# Work to be completed:
Copy the listing below in full and skip every picture.

# Source material:
◆ ◆ ◆

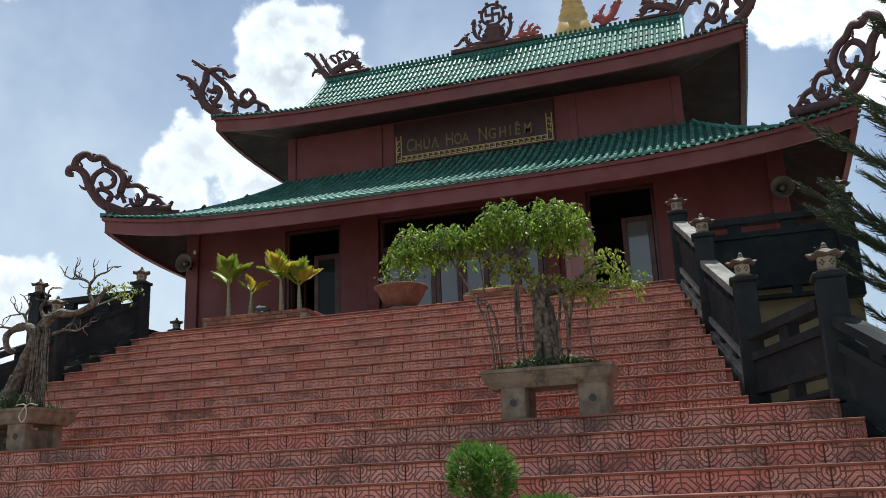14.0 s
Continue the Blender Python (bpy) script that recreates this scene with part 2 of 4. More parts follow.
SIGN = material("dark_red_sign_board", (0.04, 0.013, 0.012), None, 0.5, scale=3.0)
SLATE = material("dark_slate_paint", (0.021, 0.026, 0.028), (0.014, 0.018, 0.020), 0.85, spec=0.2, scale=3.0, dirt=(0.08, 0.078, 0.07), dirt_scale=2.5, dirt_amount=0.35, bump=0.2)
# stained slate rails with the sunlight on them put into a paler colour
SUN_COPING = material("sunlit_worn_coping", (0.22, 0.215, 0.195), (0.11, 0.11, 0.10), 0.85, scale=5.0, dirt=(0.07, 0.07, 0.065), dirt_scale=3.0, dirt_amount=0.8, bump=0.3)
LANTERN = material("weathered_lantern_stone", (0.15, 0.125, 0.095), (0.085, 0.07, 0.055), 0.85, scale=9.0, dirt=(0.05, 0.045, 0.038), dirt_scale=6.0, dirt_amount=0.8, bump=0.35)
PALESTONE = material("pale_lantern_stone", (0.36, 0.31, 0.225), (0.24, 0.20, 0.15), 0.85, scale=9.0, dirt=(0.09, 0.075, 0.055), dirt_scale=7.0, dirt_amount=0.7, bump=0.3)
CONCRETE = material("weathered_planter_concrete", (0.26, 0.205, 0.145), (0.13, 0.10, 0.072), 0.9, scale=9.0, dirt=(0.05, 0.042, 0.03), dirt_scale=5.0, dirt_amount=0.9, bump=0.4)
TREAD = material("red_stone_tread", (0.34, 0.13, 0.09), (0.26, 0.10, 0.075), 0.75, scale=5.0, dirt=(0.12, 0.07, 0.055), dirt_amount=0.5)
NOSE = material("terracotta_nosing", (0.27, 0.115, 0.083), (0.18, 0.076, 0.056), 0.85, spec=0.15, scale=4.0, rnd=0.15, dirt=(0.085, 0.05, 0.038), dirt_scale=2.6, dirt_amount=0.9, bump=0.2)
PLASTER = material("ochre_plaster", (0.29, 0.235, 0.135), (0.22, 0.18, 0.11), 0.85, scale=2.0, dirt=(0.16, 0.14, 0.10), dirt_amount=0.6)
FLOORM = material("terracotta_floor_tile", (0.30, 0.12, 0.08), (0.24, 0.10, 0.07), 0.6, scale=2.0)
GROUND = material("paved_ground", (0.34, 0.31, 0.27), (0.27, 0.24, 0.21), 0.9, scale=0.7, dirt=(0.22, 0.21, 0.15), dirt_scale=0.2)
WOOD = material("dark_red_door_wood", (0.075, 0.024, 0.020), (0.05, 0.017, 0.014), 0.45, scale=5.0, fine=90)
PINK = material("faded_pink_door_paint", (0.42, 0.22, 0.22), (0.36, 0.18, 0.18), 0.5, scale=3.0)
# interior shade put into the colour, for surfaces behind the door openings
DARK = material("interior_shade_dark", (0.05, 0.035, 0.03), None, 0.9, scale=2.0)
SPEAKER = material("grey_horn_paint", (0.13, 0.115, 0.10), (0.085, 0.078, 0.07), 0.6, scale=8.0)
CLAY = material("terracotta_pot_clay", (0.24, 0.105, 0.065), (0.12, 0.055, 0.038), 0.85, scale=6.0, dirt=(0.085, 0.06, 0.045), dirt_scale=4.0, dirt_amount=0.8, bump=0.2)
BRICK = material("orange_clay_brick", (0.30, 0.115, 0.065), (0.20, 0.085, 0.055), 0.85, scale=9.0, rnd=0.25, dirt=(0.12, 0.10, 0.06), dirt_scale=5.0, dirt_amount=0.6, bump=0.3)
MORTAR = material("grey_mortar", (0.26, 0.23, 0.19), None, 0.95, scale=12.0)
SOIL = material("dark_soil", (0.05, 0.04, 0.028), (0.03, 0.025, 0.02), 0.95, scale=14.0, bump=0.5)
BARK = material("grey_brown_bark", (0.17, 0.135, 0.10), (0.045, 0.036, 0.028), 0.9, scale=22.0, spread=0.3, dirt=(0.22, 0.20, 0.165), dirt_scale=7.0, dirt_amount=0.5, bump=1.0)
PINEBARK = material("dark_pine_bark", (0.04, 0.033, 0.028), None, 0.95, scale=9.0, bump=0.5)
NEEDLE = material("dark_pine_needles", (0.062, 0.084, 0.040), (0.036, 0.054, 0.026), 0.6, scale=1.6, rnd=0.3, island=True, trans=0.25, bump=0)
LEAF = material("fig_leaves", (0.22, 0.32, 0.035), (0.11, 0.19, 0.022), 0.45, scale=3.0, rnd=0.45, island=True, spec=0.3, trans=0.5, bump=0)
LEAF_Y = material("pale_leaves", (0.27, 0.31, 0.045), (0.16, 0.22, 0.03), 0.6, scale=3.0, rnd=0.3, island=True, trans=0.4, bump=0)
PALM = material("palm_leaves", (0.22, 0.28, 0.035), (0.13, 0.20, 0.03), 0.4, scale=4.0, rnd=0.25, island=True, trans=0.5, bump=0)
PALM_Y = material("yellow_palm_leaves", (0.46, 0.36, 0.04), (0.28, 0.30, 0.035), 0.4, scale=4.0, rnd=0.25, island=True, trans=0.5, bump=0)
BUSH = material("bright_green_shrub_leaves", (0.13, 0.26, 0.04), (0.07, 0.17, 0.03), 0.5, scale=5.0, rnd=0.35, island=True, trans=0.35, bump=0)
MOSS = material("ground_cover_leaves", (0.07, 0.11, 0.035), (0.04, 0.07, 0.02), 0.6, scale=6.0, rnd=0.35, island=True, trans=0.3, bump=0)
TWINE = material("pale_twine", (0.62, 0.55, 0.42), None, 0.9, scale=30.0)
# black lacquer, also the painted darkness of lantern openings and leg holes
BLACK = material("black_lacquer_and_hole_shade", (0.015, 0.014, 0.014), None, 0.35, scale=8.0)
WHITE = material("white_stone", (0.6, 0.58, 0.54), None, 0.6, scale=10.0)

glass = bpy.data.materials.new("window_glass")
glass.use_nodes = True
gb = glass.node_tree.nodes["Principled BSDF"]
# grey-blue base stands in for sky and haze reflected in the panes
gb.inputs["Base Color"].default_value = (0.11, 0.125, 0.13, 1)
gb.inputs["Roughness"].default_value = 0.06
gb.inputs["Specular IOR Level"].default_value = 0.8
# same glass, colour and shine lowered where the side bay reflects little
dim_glass = glass.copy()
dim_glass.name = "window_glass_weak_reflection"
dim_glass.node_tree.nodes["Principled BSDF"].inputs["Base Color"].default_value = (0.02, 0.022, 0.024, 1)
dim_glass.node_tree.nodes["Principled BSDF"].inputs["Specular IOR Level"].default_value = 0.12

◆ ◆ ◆

# Output of the task:
14.0 s
Continue the Blender Python (bpy) script that recreates this scene with part 2 of 4. More parts follow.
SIGN = material("dark_red_sign_board", (0.04, 0.013, 0.012), None, 0.5, scale=3.0)
SLATE = material("dark_slate_paint", (0.021, 0.026, 0.028), (0.014, 0.018, 0.020), 0.85, spec=0.2, scale=3.0, dirt=(0.08, 0.078, 0.07), dirt_scale=2.5, dirt_amount=0.35, bump=0.2)
# stained slate rails with the sunlight on them put into a paler colour
SUN_COPING = material("sunlit_worn_coping", (0.22, 0.215, 0.195), (0.11, 0.11, 0.10), 0.85, scale=5.0, dirt=(0.07, 0.07, 0.065), dirt_scale=3.0, dirt_amount=0.8, bump=0.3)
LANTERN = material("weathered_lantern_stone", (0.15, 0.125, 0.095), (0.085, 0.07, 0.055), 0.85, scale=9.0, dirt=(0.05, 0.045, 0.038), dirt_scale=6.0, dirt_amount=0.8, bump=0.35)
PALESTONE = material("pale_lantern_stone", (0.36, 0.31, 0.225), (0.24, 0.20, 0.15), 0.85, scale=9.0, dirt=(0.09, 0.075, 0.055), dirt_scale=7.0, dirt_amount=0.7, bump=0.3)
CONCRETE = material("weathered_planter_concrete", (0.26, 0.205, 0.145), (0.13, 0.10, 0.072), 0.9, scale=9.0, dirt=(0.05, 0.042, 0.03), dirt_scale=5.0, dirt_amount=0.9, bump=0.4)
TREAD = material("red_stone_tread", (0.34, 0.13, 0.09), (0.26, 0.10, 0.075), 0.75, scale=5.0, dirt=(0.12, 0.07, 0.055), dirt_amount=0.5)
NOSE = material("terracotta_nosing", (0.27, 0.115, 0.083), (0.18, 0.076, 0.056), 0.85, spec=0.15, scale=4.0, rnd=0.15, dirt=(0.085, 0.05, 0.038), dirt_scale=2.6, dirt_amount=0.9, bump=0.2)
PLASTER = material("ochre_plaster", (0.29, 0.235, 0.135), (0.22, 0.18, 0.11), 0.85, scale=2.0, dirt=(0.16, 0.14, 0.10), dirt_amount=0.6)
FLOORM = material("terracotta_floor_tile", (0.30, 0.12, 0.08), (0.24, 0.10, 0.07), 0.6, scale=2.0)
GROUND = material("paved_ground", (0.34, 0.31, 0.27), (0.27, 0.24, 0.21), 0.9, scale=0.7, dirt=(0.22, 0.21, 0.15), dirt_scale=0.2)
WOOD = material("dark_red_door_wood", (0.075, 0.024, 0.020), (0.05, 0.017, 0.014), 0.45, scale=5.0, fine=90)
PINK = material("faded_pink_door_paint", (0.42, 0.22, 0.22), (0.36, 0.18, 0.18), 0.5, scale=3.0)
# interior shade put into the colour, for surfaces behind the door openings
DARK = material("interior_shade_dark", (0.05, 0.035, 0.03), None, 0.9, scale=2.0)
SPEAKER = material("grey_horn_paint", (0.13, 0.115, 0.10), (0.085, 0.078, 0.07), 0.6, scale=8.0)
CLAY = material("terracotta_pot_clay", (0.24, 0.105, 0.065), (0.12, 0.055, 0.038), 0.85, scale=6.0, dirt=(0.085, 0.06, 0.045), dirt_scale=4.0, dirt_amount=0.8, bump=0.2)
BRICK = material("orange_clay_brick", (0.30, 0.115, 0.065), (0.20, 0.085, 0.055), 0.85, scale=9.0, rnd=0.25, dirt=(0.12, 0.10, 0.06), dirt_scale=5.0, dirt_amount=0.6, bump=0.3)
MORTAR = material("grey_mortar", (0.26, 0.23, 0.19), None, 0.95, scale=12.0)
SOIL = material("dark_soil", (0.05, 0.04, 0.028), (0.03, 0.025, 0.02), 0.95, scale=14.0, bump=0.5)
BARK = material("grey_brown_bark", (0.17, 0.135, 0.10), (0.045, 0.036, 0.028), 0.9, scale=22.0, spread=0.3, dirt=(0.22, 0.20, 0.165), dirt_scale=7.0, dirt_amount=0.5, bump=1.0)
PINEBARK = material("dark_pine_bark", (0.04, 0.033, 0.028), None, 0.95, scale=9.0, bump=0.5)
NEEDLE = material("dark_pine_needles", (0.062, 0.084, 0.040), (0.036, 0.054, 0.026), 0.6, scale=1.6, rnd=0.3, island=True, trans=0.25, bump=0)
LEAF = material("fig_leaves", (0.22, 0.32, 0.035), (0.11, 0.19, 0.022), 0.45, scale=3.0, rnd=0.45, island=True, spec=0.3, trans=0.5, bump=0)
LEAF_Y = material("pale_leaves", (0.27, 0.31, 0.045), (0.16, 0.22, 0.03), 0.6, scale=3.0, rnd=0.3, island=True, trans=0.4, bump=0)
PALM = material("palm_leaves", (0.22, 0.28, 0.035), (0.13, 0.20, 0.03), 0.4, scale=4.0, rnd=0.25, island=True, trans=0.5, bump=0)
PALM_Y = material("yellow_palm_leaves", (0.46, 0.36, 0.04), (0.28, 0.30, 0.035), 0.4, scale=4.0, rnd=0.25, island=True, trans=0.5, bump=0)
BUSH = material("bright_green_shrub_leaves", (0.13, 0.26, 0.04), (0.07, 0.17, 0.03), 0.5, scale=5.0, rnd=0.35, island=True, trans=0.35, bump=0)
MOSS = material("ground_cover_leaves", (0.07, 0.11, 0.035), (0.04, 0.07, 0.02), 0.6, scale=6.0, rnd=0.35, island=True, trans=0.3, bump=0)
TWINE = material("pale_twine", (0.62, 0.55, 0.42), None, 0.9, scale=30.0)
# black lacquer, also the painted darkness of lantern openings and leg holes
BLACK = material("black_lacquer_and_hole_shade", (0.015, 0.014, 0.014), None, 0.35, scale=8.0)
WHITE = material("white_stone", (0.6, 0.58, 0.54), None, 0.6, scale=10.0)

glass = bpy.data.materials.new("window_glass")
glass.use_nodes = True
gb = glass.node_tree.nodes["Principled BSDF"]
# grey-blue base stands in for sky and haze reflected in the panes
gb.inputs["Base Color"].default_value = (0.11, 0.125, 0.13, 1)
gb.inputs["Roughness"].default_value = 0.06
gb.inputs["Specular IOR Level"].default_value = 0.8
# same glass, colour and shine lowered where the side bay reflects little
dim_glass = glass.copy()
dim_glass.name = "window_glass_weak_reflection"
dim_glass.node_tree.nodes["Principled BSDF"].inputs["Base Color"].default_value = (0.02, 0.022, 0.024, 1)
dim_glass.node_tree.nodes["Principled BSDF"].inputs["Specular IOR Level"].default_value = 0.12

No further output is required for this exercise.